== Prompt ==
Return the data exactly, with all pictures removed.

== Information supplied ==
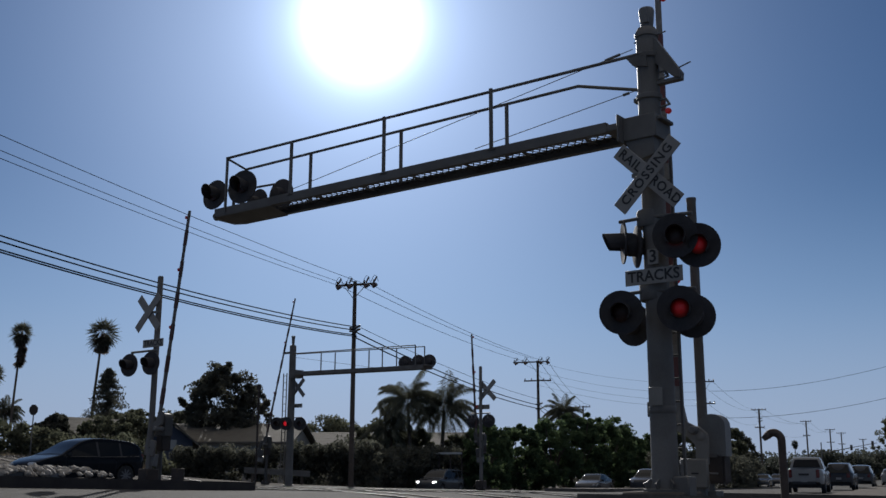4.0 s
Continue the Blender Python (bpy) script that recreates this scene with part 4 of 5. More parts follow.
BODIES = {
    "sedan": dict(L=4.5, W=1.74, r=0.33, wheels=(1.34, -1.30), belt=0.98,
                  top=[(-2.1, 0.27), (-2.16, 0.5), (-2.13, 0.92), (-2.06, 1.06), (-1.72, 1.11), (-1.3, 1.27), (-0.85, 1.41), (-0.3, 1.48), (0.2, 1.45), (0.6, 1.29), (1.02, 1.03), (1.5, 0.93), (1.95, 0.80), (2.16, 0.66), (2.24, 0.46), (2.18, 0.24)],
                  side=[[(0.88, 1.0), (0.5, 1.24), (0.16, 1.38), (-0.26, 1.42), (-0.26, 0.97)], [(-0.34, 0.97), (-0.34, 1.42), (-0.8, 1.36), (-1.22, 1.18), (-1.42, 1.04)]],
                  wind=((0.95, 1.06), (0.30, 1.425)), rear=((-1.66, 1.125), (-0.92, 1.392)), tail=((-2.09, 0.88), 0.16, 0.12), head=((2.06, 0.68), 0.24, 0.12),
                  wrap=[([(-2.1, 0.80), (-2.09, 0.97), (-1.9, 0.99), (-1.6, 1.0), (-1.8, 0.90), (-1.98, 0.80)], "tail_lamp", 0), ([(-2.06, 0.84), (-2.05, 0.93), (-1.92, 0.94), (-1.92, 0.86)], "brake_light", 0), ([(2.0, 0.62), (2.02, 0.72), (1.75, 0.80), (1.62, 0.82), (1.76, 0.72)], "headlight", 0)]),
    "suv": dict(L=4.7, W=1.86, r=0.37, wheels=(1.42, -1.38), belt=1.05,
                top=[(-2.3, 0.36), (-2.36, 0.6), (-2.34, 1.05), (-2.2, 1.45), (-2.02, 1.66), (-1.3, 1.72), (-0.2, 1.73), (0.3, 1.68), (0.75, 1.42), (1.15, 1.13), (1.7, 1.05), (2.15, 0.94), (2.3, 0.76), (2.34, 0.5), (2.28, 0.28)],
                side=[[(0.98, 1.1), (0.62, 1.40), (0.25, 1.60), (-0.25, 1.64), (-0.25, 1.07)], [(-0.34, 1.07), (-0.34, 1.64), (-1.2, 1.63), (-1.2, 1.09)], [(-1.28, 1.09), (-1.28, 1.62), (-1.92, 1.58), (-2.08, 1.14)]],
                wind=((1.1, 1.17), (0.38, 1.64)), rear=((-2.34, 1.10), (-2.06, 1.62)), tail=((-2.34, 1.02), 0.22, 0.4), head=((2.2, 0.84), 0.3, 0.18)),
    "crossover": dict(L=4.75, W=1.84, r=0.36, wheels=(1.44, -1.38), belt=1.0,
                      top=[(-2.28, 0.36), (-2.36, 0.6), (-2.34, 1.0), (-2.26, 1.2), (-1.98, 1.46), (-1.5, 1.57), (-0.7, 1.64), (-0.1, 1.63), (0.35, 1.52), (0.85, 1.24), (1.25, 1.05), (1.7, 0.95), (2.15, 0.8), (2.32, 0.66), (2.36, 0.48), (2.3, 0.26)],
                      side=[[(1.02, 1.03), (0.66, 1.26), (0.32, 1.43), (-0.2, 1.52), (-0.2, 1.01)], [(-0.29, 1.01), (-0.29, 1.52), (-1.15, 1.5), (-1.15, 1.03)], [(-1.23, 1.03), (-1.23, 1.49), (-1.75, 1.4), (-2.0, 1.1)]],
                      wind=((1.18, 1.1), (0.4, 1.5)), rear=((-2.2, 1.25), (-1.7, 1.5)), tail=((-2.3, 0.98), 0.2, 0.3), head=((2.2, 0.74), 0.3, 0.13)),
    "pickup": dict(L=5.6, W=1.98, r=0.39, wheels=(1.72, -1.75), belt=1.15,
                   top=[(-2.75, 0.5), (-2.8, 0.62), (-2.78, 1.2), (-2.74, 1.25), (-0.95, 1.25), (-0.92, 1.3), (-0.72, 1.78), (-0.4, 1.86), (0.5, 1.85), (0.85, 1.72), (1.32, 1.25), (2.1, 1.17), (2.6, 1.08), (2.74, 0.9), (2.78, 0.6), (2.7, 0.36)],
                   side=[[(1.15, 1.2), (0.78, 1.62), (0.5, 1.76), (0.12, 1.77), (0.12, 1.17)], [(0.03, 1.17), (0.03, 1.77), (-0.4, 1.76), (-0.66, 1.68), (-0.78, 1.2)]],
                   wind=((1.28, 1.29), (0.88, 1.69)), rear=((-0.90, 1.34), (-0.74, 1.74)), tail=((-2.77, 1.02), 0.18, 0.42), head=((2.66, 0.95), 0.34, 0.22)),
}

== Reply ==
4.0 s
Continue the Blender Python (bpy) script that recreates this scene with part 4 of 5. More parts follow.
BODIES = {
    "sedan": dict(L=4.5, W=1.74, r=0.33, wheels=(1.34, -1.30), belt=0.98,
                  top=[(-2.1, 0.27), (-2.16, 0.5), (-2.13, 0.92), (-2.06, 1.06), (-1.72, 1.11), (-1.3, 1.27), (-0.85, 1.41), (-0.3, 1.48), (0.2, 1.45), (0.6, 1.29), (1.02, 1.03), (1.5, 0.93), (1.95, 0.80), (2.16, 0.66), (2.24, 0.46), (2.18, 0.24)],
                  side=[[(0.88, 1.0), (0.5, 1.24), (0.16, 1.38), (-0.26, 1.42), (-0.26, 0.97)], [(-0.34, 0.97), (-0.34, 1.42), (-0.8, 1.36), (-1.22, 1.18), (-1.42, 1.04)]],
                  wind=((0.95, 1.06), (0.30, 1.425)), rear=((-1.66, 1.125), (-0.92, 1.392)), tail=((-2.09, 0.88), 0.16, 0.12), head=((2.06, 0.68), 0.24, 0.12),
                  wrap=[([(-2.1, 0.80), (-2.09, 0.97), (-1.9, 0.99), (-1.6, 1.0), (-1.8, 0.90), (-1.98, 0.80)], "tail_lamp", 0), ([(-2.06, 0.84), (-2.05, 0.93), (-1.92, 0.94), (-1.92, 0.86)], "brake_light", 0), ([(2.0, 0.62), (2.02, 0.72), (1.75, 0.80), (1.62, 0.82), (1.76, 0.72)], "headlight", 0)]),
    "suv": dict(L=4.7, W=1.86, r=0.37, wheels=(1.42, -1.38), belt=1.05,
                top=[(-2.3, 0.36), (-2.36, 0.6), (-2.34, 1.05), (-2.2, 1.45), (-2.02, 1.66), (-1.3, 1.72), (-0.2, 1.73), (0.3, 1.68), (0.75, 1.42), (1.15, 1.13), (1.7, 1.05), (2.15, 0.94), (2.3, 0.76), (2.34, 0.5), (2.28, 0.28)],
                side=[[(0.98, 1.1), (0.62, 1.40), (0.25, 1.60), (-0.25, 1.64), (-0.25, 1.07)], [(-0.34, 1.07), (-0.34, 1.64), (-1.2, 1.63), (-1.2, 1.09)], [(-1.28, 1.09), (-1.28, 1.62), (-1.92, 1.58), (-2.08, 1.14)]],
                wind=((1.1, 1.17), (0.38, 1.64)), rear=((-2.34, 1.10), (-2.06, 1.62)), tail=((-2.34, 1.02), 0.22, 0.4), head=((2.2, 0.84), 0.3, 0.18)),
    "crossover": dict(L=4.75, W=1.84, r=0.36, wheels=(1.44, -1.38), belt=1.0,
                      top=[(-2.28, 0.36), (-2.36, 0.6), (-2.34, 1.0), (-2.26, 1.2), (-1.98, 1.46), (-1.5, 1.57), (-0.7, 1.64), (-0.1, 1.63), (0.35, 1.52), (0.85, 1.24), (1.25, 1.05), (1.7, 0.95), (2.15, 0.8), (2.32, 0.66), (2.36, 0.48), (2.3, 0.26)],
                      side=[[(1.02, 1.03), (0.66, 1.26), (0.32, 1.43), (-0.2, 1.52), (-0.2, 1.01)], [(-0.29, 1.01), (-0.29, 1.52), (-1.15, 1.5), (-1.15, 1.03)], [(-1.23, 1.03), (-1.23, 1.49), (-1.75, 1.4), (-2.0, 1.1)]],
                      wind=((1.18, 1.1), (0.4, 1.5)), rear=((-2.2, 1.25), (-1.7, 1.5)), tail=((-2.3, 0.98), 0.2, 0.3), head=((2.2, 0.74), 0.3, 0.13)),
    "pickup": dict(L=5.6, W=1.98, r=0.39, wheels=(1.72, -1.75), belt=1.15,
                   top=[(-2.75, 0.5), (-2.8, 0.62), (-2.78, 1.2), (-2.74, 1.25), (-0.95, 1.25), (-0.92, 1.3), (-0.72, 1.78), (-0.4, 1.86), (0.5, 1.85), (0.85, 1.72), (1.32, 1.25), (2.1, 1.17), (2.6, 1.08), (2.74, 0.9), (2.78, 0.6), (2.7, 0.36)],
                   side=[[(1.15, 1.2), (0.78, 1.62), (0.5, 1.76), (0.12, 1.77), (0.12, 1.17)], [(0.03, 1.17), (0.03, 1.77), (-0.4, 1.76), (-0.66, 1.68), (-0.78, 1.2)]],
                   wind=((1.28, 1.29), (0.88, 1.69)), rear=((-0.90, 1.34), (-0.74, 1.74)), tail=((-2.77, 1.02), 0.18, 0.42), head=((2.66, 0.95), 0.34, 0.22)),
}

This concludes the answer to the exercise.